> Exercise requirements:
Take each line that has the word "follow" and return it.

> Records supplied:

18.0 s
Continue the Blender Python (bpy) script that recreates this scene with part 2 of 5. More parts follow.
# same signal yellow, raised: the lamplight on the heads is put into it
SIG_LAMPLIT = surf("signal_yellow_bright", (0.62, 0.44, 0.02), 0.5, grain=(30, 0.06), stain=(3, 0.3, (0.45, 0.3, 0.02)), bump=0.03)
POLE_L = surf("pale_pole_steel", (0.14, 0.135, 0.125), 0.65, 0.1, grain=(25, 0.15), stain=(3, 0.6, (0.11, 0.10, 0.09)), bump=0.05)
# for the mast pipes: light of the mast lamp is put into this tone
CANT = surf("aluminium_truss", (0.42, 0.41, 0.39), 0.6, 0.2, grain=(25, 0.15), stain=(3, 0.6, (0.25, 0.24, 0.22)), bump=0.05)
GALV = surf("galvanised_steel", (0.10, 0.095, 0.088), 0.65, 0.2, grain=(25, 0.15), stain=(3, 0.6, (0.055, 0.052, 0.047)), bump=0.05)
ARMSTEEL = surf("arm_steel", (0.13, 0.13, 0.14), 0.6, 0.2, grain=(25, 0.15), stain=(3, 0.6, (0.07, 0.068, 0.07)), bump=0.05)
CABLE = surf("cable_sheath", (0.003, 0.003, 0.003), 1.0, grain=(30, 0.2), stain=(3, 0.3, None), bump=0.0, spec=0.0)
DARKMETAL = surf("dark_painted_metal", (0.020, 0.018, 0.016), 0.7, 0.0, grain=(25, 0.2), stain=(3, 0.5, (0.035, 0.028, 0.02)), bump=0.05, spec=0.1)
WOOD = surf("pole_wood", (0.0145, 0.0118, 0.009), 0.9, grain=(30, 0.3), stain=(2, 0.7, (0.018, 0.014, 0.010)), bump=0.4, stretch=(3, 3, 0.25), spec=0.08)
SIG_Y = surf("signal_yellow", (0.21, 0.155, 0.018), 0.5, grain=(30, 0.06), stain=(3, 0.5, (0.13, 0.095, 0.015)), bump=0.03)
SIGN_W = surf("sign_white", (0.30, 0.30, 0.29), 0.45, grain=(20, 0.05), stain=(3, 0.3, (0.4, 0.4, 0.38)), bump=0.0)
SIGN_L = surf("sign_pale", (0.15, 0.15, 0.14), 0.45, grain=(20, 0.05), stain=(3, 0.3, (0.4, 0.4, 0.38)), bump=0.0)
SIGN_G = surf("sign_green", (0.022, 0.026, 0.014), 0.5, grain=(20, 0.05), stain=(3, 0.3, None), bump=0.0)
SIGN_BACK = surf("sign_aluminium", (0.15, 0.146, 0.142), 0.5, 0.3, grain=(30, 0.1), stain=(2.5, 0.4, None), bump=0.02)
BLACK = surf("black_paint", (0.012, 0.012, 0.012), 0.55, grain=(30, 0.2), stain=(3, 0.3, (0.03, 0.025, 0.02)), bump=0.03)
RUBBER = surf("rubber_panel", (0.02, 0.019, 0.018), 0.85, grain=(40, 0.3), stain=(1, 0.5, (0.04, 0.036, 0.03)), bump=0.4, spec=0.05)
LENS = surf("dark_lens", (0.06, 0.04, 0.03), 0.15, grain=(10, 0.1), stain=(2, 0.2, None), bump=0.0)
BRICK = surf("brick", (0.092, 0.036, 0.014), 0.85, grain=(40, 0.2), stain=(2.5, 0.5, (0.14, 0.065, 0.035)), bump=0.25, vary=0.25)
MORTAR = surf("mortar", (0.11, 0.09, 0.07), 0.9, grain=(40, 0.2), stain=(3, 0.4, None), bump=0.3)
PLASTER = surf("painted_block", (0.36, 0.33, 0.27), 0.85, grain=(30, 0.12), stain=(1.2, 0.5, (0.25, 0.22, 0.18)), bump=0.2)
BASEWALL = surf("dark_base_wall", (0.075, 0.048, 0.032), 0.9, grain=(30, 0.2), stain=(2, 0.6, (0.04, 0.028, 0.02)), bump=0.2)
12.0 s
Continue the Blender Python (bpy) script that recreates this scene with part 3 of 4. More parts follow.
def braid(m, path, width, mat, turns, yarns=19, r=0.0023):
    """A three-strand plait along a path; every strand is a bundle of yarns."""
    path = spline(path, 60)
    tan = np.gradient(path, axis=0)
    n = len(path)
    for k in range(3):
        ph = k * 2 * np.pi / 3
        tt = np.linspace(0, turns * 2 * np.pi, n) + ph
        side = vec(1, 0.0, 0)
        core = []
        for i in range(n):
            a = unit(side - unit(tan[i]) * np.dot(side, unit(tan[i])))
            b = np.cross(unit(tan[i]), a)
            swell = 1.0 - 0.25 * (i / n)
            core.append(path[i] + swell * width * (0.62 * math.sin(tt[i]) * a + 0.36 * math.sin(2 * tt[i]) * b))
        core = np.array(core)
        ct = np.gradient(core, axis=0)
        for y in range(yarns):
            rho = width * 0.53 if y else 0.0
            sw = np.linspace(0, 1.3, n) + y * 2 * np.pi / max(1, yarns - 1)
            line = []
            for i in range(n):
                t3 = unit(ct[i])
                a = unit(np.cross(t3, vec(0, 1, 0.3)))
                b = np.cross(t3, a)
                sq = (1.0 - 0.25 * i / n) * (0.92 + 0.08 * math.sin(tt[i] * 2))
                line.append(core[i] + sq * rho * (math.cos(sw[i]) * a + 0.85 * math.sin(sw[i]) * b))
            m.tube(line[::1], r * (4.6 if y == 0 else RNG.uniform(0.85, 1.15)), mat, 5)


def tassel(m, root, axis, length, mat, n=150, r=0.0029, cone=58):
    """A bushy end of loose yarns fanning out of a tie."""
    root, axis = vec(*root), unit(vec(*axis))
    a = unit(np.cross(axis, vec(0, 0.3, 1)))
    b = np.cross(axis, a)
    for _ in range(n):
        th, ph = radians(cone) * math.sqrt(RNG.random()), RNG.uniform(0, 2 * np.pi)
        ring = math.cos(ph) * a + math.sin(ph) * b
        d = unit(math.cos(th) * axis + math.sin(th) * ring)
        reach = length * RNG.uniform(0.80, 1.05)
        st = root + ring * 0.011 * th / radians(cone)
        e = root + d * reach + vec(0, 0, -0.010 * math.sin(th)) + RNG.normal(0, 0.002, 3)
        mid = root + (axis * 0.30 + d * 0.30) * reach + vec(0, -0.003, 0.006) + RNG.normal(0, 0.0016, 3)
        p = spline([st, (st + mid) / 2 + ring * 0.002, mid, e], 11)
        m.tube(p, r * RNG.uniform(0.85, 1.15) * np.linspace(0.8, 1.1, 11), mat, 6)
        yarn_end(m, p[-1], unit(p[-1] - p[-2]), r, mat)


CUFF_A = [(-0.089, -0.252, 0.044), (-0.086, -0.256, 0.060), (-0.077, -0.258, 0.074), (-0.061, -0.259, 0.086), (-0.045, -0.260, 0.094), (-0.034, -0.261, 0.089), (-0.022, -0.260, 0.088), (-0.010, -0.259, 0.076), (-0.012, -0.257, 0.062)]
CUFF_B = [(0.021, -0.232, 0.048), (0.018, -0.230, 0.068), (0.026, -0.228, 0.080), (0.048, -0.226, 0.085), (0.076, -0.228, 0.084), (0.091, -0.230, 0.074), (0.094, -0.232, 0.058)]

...

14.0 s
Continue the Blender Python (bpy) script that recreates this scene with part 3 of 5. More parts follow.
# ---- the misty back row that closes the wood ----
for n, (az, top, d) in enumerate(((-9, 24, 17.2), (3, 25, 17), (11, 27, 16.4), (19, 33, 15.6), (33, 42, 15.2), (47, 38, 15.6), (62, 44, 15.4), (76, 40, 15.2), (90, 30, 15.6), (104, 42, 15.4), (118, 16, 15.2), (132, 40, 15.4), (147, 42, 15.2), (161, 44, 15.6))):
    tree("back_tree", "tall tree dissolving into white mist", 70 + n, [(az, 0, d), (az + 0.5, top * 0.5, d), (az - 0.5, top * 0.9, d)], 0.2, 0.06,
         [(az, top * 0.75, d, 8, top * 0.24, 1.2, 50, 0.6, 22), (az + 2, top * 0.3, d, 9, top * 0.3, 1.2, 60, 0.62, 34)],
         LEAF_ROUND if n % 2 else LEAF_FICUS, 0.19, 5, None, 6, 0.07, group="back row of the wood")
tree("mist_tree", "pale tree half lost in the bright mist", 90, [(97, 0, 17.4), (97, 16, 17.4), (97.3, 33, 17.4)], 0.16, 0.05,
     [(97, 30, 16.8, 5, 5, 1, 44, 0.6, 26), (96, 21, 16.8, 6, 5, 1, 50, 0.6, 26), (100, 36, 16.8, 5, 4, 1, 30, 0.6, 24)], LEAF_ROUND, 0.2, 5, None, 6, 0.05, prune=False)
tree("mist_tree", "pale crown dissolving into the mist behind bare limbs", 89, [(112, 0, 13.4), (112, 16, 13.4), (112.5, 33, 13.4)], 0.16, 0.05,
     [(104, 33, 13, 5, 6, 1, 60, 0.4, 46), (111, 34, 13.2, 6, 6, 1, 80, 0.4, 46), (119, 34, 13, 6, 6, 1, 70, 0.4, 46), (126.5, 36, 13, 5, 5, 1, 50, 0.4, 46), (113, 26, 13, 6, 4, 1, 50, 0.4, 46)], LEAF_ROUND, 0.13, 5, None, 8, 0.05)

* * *

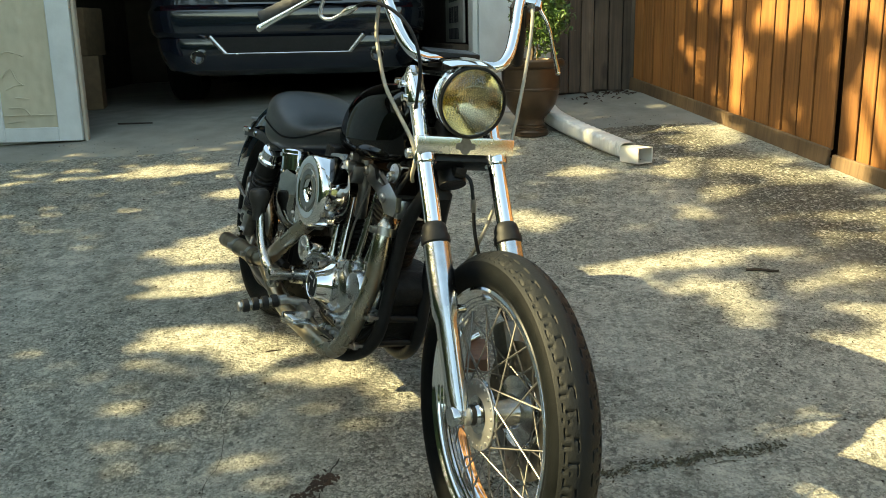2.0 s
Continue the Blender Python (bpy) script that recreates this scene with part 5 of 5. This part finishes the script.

> Solution to this exercise:
Continue the Blender Python (bpy) script that recreates this scene with part 2 of 5. More parts follow.
Continue the Blender Python (bpy) script that recreates this scene with part 3 of 4. More parts follow.
Continue the Blender Python (bpy) script that recreates this scene with part 3 of 5. More parts follow.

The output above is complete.